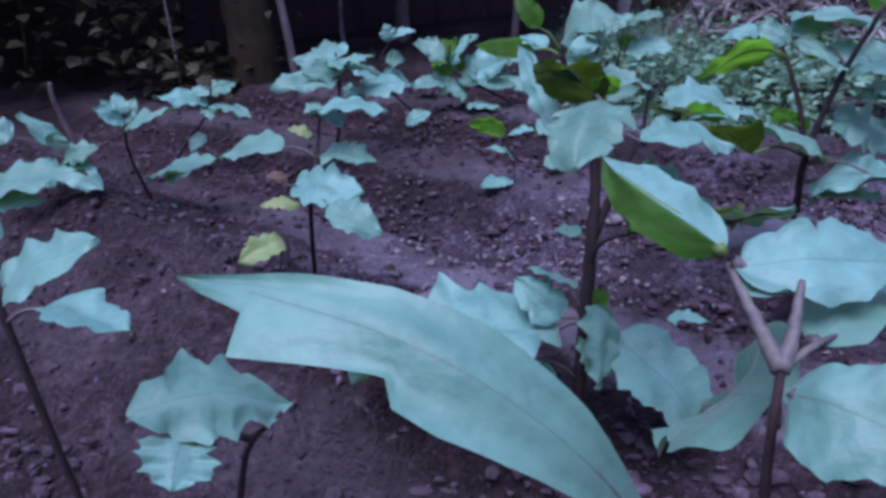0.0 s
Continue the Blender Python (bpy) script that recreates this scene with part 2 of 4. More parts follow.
def ridge(x, y):
    """Height over the sloping plane, how trodden the soil is there, and how far it is brightened."""
    s = ACROSS[0] * x + ACROSS[1] * y
    wob = 0.05 * noise.noise((x * 1.3, y * 1.3, 2.0)) + 0.025 * noise.noise((x * 4.1, y * 4.1, 21.0))
    p = (s + wob - 1.0) % 0.61
    up = step(0.46, 0.60, p) if p > 0.3 else 1 - step(0.20, 0.30, p)
    along = abs(ROW[0] * x + ROW[1] * y)
    fade = (1 - step(2.75, 3.2, s)) * step(-1.6, -0.6, s) * (1 - step(3.6, 5.0, along))
    k = math.floor((s + wob - 1.0) / 0.61)
    ragged = 0.05 * noise.noise((x * 6, y * 6, 11.0)) + 0.03 * noise.noise((x * 17, y * 17, 12.0))
    flat = step(-0.03, 0.04, p + ragged) * (1 - step(0.15, 0.27, p + ragged))
    flat *= {0: 0.2 + 0.5 * math.exp(-(((x - 0.2) / 0.5) ** 2)), 1: 0.35 + 0.65 * step(0.4, 0.8, x), 2: 0.40}.get(k, 0.2) * min(1.0, max(0.0, 0.85 + 1.1 * noise.noise((x * 3.2, y * 2.2, 13.0))))
    # pale gravelly zones, with the brighter middle of the view put into the colour
    brightened_soil = max(math.exp(-(((x - 0.28) / 0.6) ** 2 + ((y - 1.70) / 0.33) ** 2)), math.exp(-(((x - 1.15) / 0.55) ** 2 + ((y - 1.62) / 0.28) ** 2)), 0.6 * math.exp(-(((x - 1.0) / 0.5) ** 2 + ((y - 2.3) / 0.3) ** 2)), 0.85 * math.exp(-(((x - 1.08) / 0.4) ** 2 + ((y - 1.12) / 0.15) ** 2)), math.exp(-(((x - 2.65) / 0.85) ** 2 + ((y - 1.55) / 0.65) ** 2)))
    brightened_soil *= min(1.0, max(0.0, 0.75 + 0.8 * noise.noise((x * 5, y * 5, 17.0)) + 0.5 * noise.noise((x * 13, y * 13, 18.0))))
    rise = 0.21 * math.exp(-(((s - 0.76) / 0.20) ** 2)) * (1 - step(-0.80, -0.40, ROW[0] * x + ROW[1] * y)) * (1 + 0.25 * noise.noise((x * 3, y * 3, 33.0)))
    return rise + (up - 1.0) * (0.06 + 0.02 * noise.noise((x * 1.7, y * 1.7, 15.0))) * fade, flat * fade, brightened_soil


def height(x, y):
    return plane_z(x, y) + ridge(x, y)[0]


def axis(lo, a, b, hi, fine, grow):
    mid = list(np.arange(a, b, fine))
    left, right, d = [], [], fine
    v = a
    while v > lo:
        d *= grow
        v -= d
        left.append(v)
    v, d = b, fine
    while v < hi:
        right.append(v)
        d *= grow
        v += d
    return left[::-1] + mid + right


xs, ys = axis(-60, -1.3, 2.6, 60, 0.014, 1.13), axis(-60, 0.5, 3.0, 60, 0.014, 1.13)
verts, trod, brightened_at = [], [], []
for y in ys:
    for x in xs:
        r, t, d = ridge(x, y)
        near = 1.0 if -2 < x < 4 and -0.5 < y < 5 else 0.0
        rough = 1 - 0.75 * t
        z = plane_z(x, y) + r
        if near:
            z += rough * (0.024 * noise.noise((x * 7, y * 7, 0)) + 0.032 * abs(noise.noise((x * 14, y * 14, 5))) + 0.026 * abs(noise.noise((x * 33, y * 33, 9))) - 0.017)
            z += 0.003 * noise.noise((x * 60, y * 60, 3))
        verts.append((x, y, z))
        trod.append(t)
        brightened_at.append(d)
w = len(xs)
faces = [(j * w + i, j * w + i + 1, (j + 1) * w + i + 1, (j + 1) * w + i) for j in range(len(ys) - 1) for i in range(w - 1)]
ground = mesh_object("ground", verts, faces, SOIL)
ground.data.attributes.new("trodden", "FLOAT", "POINT").data.foreach_set("value", trod)
ground.data.attributes.new("brightened_soil", "FLOAT", "POINT").data.foreach_set("value", brightened_at)
tagged(ground, "purplish brown garden soil hoed into low ridges", "soil", kind="structure")

# ---- eggplants ----


def outline(r, lobes, margin, blunt):
    """Half-width from base to tip of one side of a blade: pointed lobes, rounded bays between them."""
    peaks = [(k + 0.42 + r.uniform(-0.16, 0.16)) / (lobes + 0.25) for k in range(lobes)]
    depth = [margin * r.uniform(0.12, 0.36) for _ in range(lobes + 1)]
    high = [1.0 + margin * r.uniform(-0.08, 0.10) for _ in range(lobes)]
    phase, power = r.random(), 1.45 + 1.3 * blunt
    turn = [r.uniform(-1, 1) for _ in range(lobes)]

    def half(u):
        if u <= 0 or u >= 1:
            return 0.0, 0.0
        env = math.sin(math.pi * u**0.85) ** 0.65 if margin < 0.3 else (1 - (1 - u / 0.36) ** 2) ** 0.62 if u < 0.36 else 1 - ((u - 0.36) / 0.64) ** power
        k = min(range(lobes), key=lambda i: abs(peaks[i] - u))
        near = u - peaks[k]
        other = peaks[k - 1] if near < 0 and k else (peaks[k + 1] if near > 0 and k + 1 < lobes else peaks[k] + math.copysign(0.3, near))
        d = abs(near) / max(abs(other - peaks[k]) / 2, 0.03)
        d = min(d, 1.0)
        bay = depth[k if near < 0 else k + 1] * (d ** (0.6 if near > 0 else 0.95)) * (1 - 0.6 * u**4)
        fine = 0.10 * margin * abs((u * lobes * 2.4 + phase + 0.1 * math.sin(17 * u)) % 1.0 - 0.5)
        return env * (high[k] - bay - fine), turn[k] * (1 - d) ** 1.0
    return half


# half-widths of an unevenly lobed blade, base to tip: the ragged side, then the smooth one
SICKLE = ([(0, 0.30), (0.16, 0.60), (0.30, 0.88), (0.42, 1.02), (0.50, 0.95), (0.535, 0.56), (0.66, 0.84), (0.79, 1.18), (0.81, 0.40), (0.92, 0.22), (1, 0)], [(0, 0.30), (0.2, 0.72), (0.4, 0.95), (0.6, 0.86), (0.8, 0.45), (0.92, 0.20), (1, 0)])


def profile(points):
    """A half-width that runs straight between the given ones."""
    us, ws = zip(*points)
    return lambda u: (float(np.interp(u, us, ws)), 0.0)


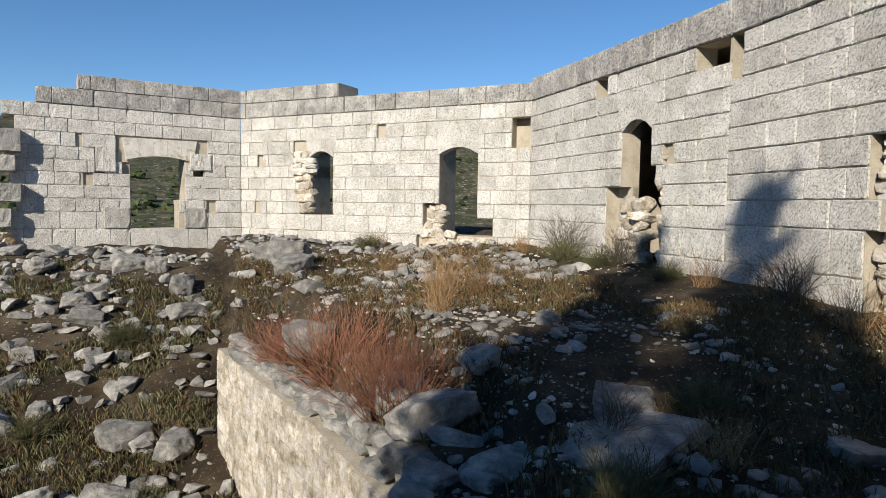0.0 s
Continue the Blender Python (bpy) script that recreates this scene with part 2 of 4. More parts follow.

··········

### Exercise details
Reproduce each line exactly, please, except for any pictures.

### Output
0.0 s
Continue the Blender Python (bpy) script that recreates this scene with part 2 of 4. More parts follow.
def ridge(x, y):
    """Height over the sloping plane, how trodden the soil is there, and how far it is brightened."""
    s = ACROSS[0] * x + ACROSS[1] * y
    wob = 0.05 * noise.noise((x * 1.3, y * 1.3, 2.0)) + 0.025 * noise.noise((x * 4.1, y * 4.1, 21.0))
    p = (s + wob - 1.0) % 0.61
    up = step(0.46, 0.60, p) if p > 0.3 else 1 - step(0.20, 0.30, p)
    along = abs(ROW[0] * x + ROW[1] * y)
    fade = (1 - step(2.75, 3.2, s)) * step(-1.6, -0.6, s) * (1 - step(3.6, 5.0, along))
    k = math.floor((s + wob - 1.0) / 0.61)
    ragged = 0.05 * noise.noise((x * 6, y * 6, 11.0)) + 0.03 * noise.noise((x * 17, y * 17, 12.0))
    flat = step(-0.03, 0.04, p + ragged) * (1 - step(0.15, 0.27, p + ragged))
    flat *= {0: 0.2 + 0.5 * math.exp(-(((x - 0.2) / 0.5) ** 2)), 1: 0.35 + 0.65 * step(0.4, 0.8, x), 2: 0.40}.get(k, 0.2) * min(1.0, max(0.0, 0.85 + 1.1 * noise.noise((x * 3.2, y * 2.2, 13.0))))
    # pale gravelly zones, with the brighter middle of the view put into the colour
    brightened_soil = max(math.exp(-(((x - 0.28) / 0.6) ** 2 + ((y - 1.70) / 0.33) ** 2)), math.exp(-(((x - 1.15) / 0.55) ** 2 + ((y - 1.62) / 0.28) ** 2)), 0.6 * math.exp(-(((x - 1.0) / 0.5) ** 2 + ((y - 2.3) / 0.3) ** 2)), 0.85 * math.exp(-(((x - 1.08) / 0.4) ** 2 + ((y - 1.12) / 0.15) ** 2)), math.exp(-(((x - 2.65) / 0.85) ** 2 + ((y - 1.55) / 0.65) ** 2)))
    brightened_soil *= min(1.0, max(0.0, 0.75 + 0.8 * noise.noise((x * 5, y * 5, 17.0)) + 0.5 * noise.noise((x * 13, y * 13, 18.0))))
    rise = 0.21 * math.exp(-(((s - 0.76) / 0.20) ** 2)) * (1 - step(-0.80, -0.40, ROW[0] * x + ROW[1] * y)) * (1 + 0.25 * noise.noise((x * 3, y * 3, 33.0)))
    return rise + (up - 1.0) * (0.06 + 0.02 * noise.noise((x * 1.7, y * 1.7, 15.0))) * fade, flat * fade, brightened_soil


def height(x, y):
    return plane_z(x, y) + ridge(x, y)[0]


def axis(lo, a, b, hi, fine, grow):
    mid = list(np.arange(a, b, fine))
    left, right, d = [], [], fine
    v = a
    while v > lo:
        d *= grow
        v -= d
        left.append(v)
    v, d = b, fine
    while v < hi:
        right.append(v)
        d *= grow
        v += d
    return left[::-1] + mid + right


xs, ys = axis(-60, -1.3, 2.6, 60, 0.014, 1.13), axis(-60, 0.5, 3.0, 60, 0.014, 1.13)
verts, trod, brightened_at = [], [], []
for y in ys:
    for x in xs:
        r, t, d = ridge(x, y)
        near = 1.0 if -2 < x < 4 and -0.5 < y < 5 else 0.0
        rough = 1 - 0.75 * t
        z = plane_z(x, y) + r
        if near:
            z += rough * (0.024 * noise.noise((x * 7, y * 7, 0)) + 0.032 * abs(noise.noise((x * 14, y * 14, 5))) + 0.026 * abs(noise.noise((x * 33, y * 33, 9))) - 0.017)
            z += 0.003 * noise.noise((x * 60, y * 60, 3))
        verts.append((x, y, z))
        trod.append(t)
        brightened_at.append(d)
w = len(xs)
faces = [(j * w + i, j * w + i + 1, (j + 1) * w + i + 1, (j + 1) * w + i) for j in range(len(ys) - 1) for i in range(w - 1)]
ground = mesh_object("ground", verts, faces, SOIL)
ground.data.attributes.new("trodden", "FLOAT", "POINT").data.foreach_set("value", trod)
ground.data.attributes.new("brightened_soil", "FLOAT", "POINT").data.foreach_set("value", brightened_at)
tagged(ground, "purplish brown garden soil hoed into low ridges", "soil", kind="structure")

# ---- eggplants ----


def outline(r, lobes, margin, blunt):
    """Half-width from base to tip of one side of a blade: pointed lobes, rounded bays between them."""
    peaks = [(k + 0.42 + r.uniform(-0.16, 0.16)) / (lobes + 0.25) for k in range(lobes)]
    depth = [margin * r.uniform(0.12, 0.36) for _ in range(lobes + 1)]
    high = [1.0 + margin * r.uniform(-0.08, 0.10) for _ in range(lobes)]
    phase, power = r.random(), 1.45 + 1.3 * blunt
    turn = [r.uniform(-1, 1) for _ in range(lobes)]

    def half(u):
        if u <= 0 or u >= 1:
            return 0.0, 0.0
        env = math.sin(math.pi * u**0.85) ** 0.65 if margin < 0.3 else (1 - (1 - u / 0.36) ** 2) ** 0.62 if u < 0.36 else 1 - ((u - 0.36) / 0.64) ** power
        k = min(range(lobes), key=lambda i: abs(peaks[i] - u))
        near = u - peaks[k]
        other = peaks[k - 1] if near < 0 and k else (peaks[k + 1] if near > 0 and k + 1 < lobes else peaks[k] + math.copysign(0.3, near))
        d = abs(near) / max(abs(other - peaks[k]) / 2, 0.03)
        d = min(d, 1.0)
        bay = depth[k if near < 0 else k + 1] * (d ** (0.6 if near > 0 else 0.95)) * (1 - 0.6 * u**4)
        fine = 0.10 * margin * abs((u * lobes * 2.4 + phase + 0.1 * math.sin(17 * u)) % 1.0 - 0.5)
        return env * (high[k] - bay - fine), turn[k] * (1 - d) ** 1.0
    return half


# half-widths of an unevenly lobed blade, base to tip: the ragged side, then the smooth one
SICKLE = ([(0, 0.30), (0.16, 0.60), (0.30, 0.88), (0.42, 1.02), (0.50, 0.95), (0.535, 0.56), (0.66, 0.84), (0.79, 1.18), (0.81, 0.40), (0.92, 0.22), (1, 0)], [(0, 0.30), (0.2, 0.72), (0.4, 0.95), (0.6, 0.86), (0.8, 0.45), (0.92, 0.20), (1, 0)])


def profile(points):
    """A half-width that runs straight between the given ones."""
    us, ws = zip(*points)
    return lambda u: (float(np.interp(u, us, ws)), 0.0)


0.0 s
Continue the Blender Python (bpy) script that recreates this scene with part 2 of 4. More parts follow.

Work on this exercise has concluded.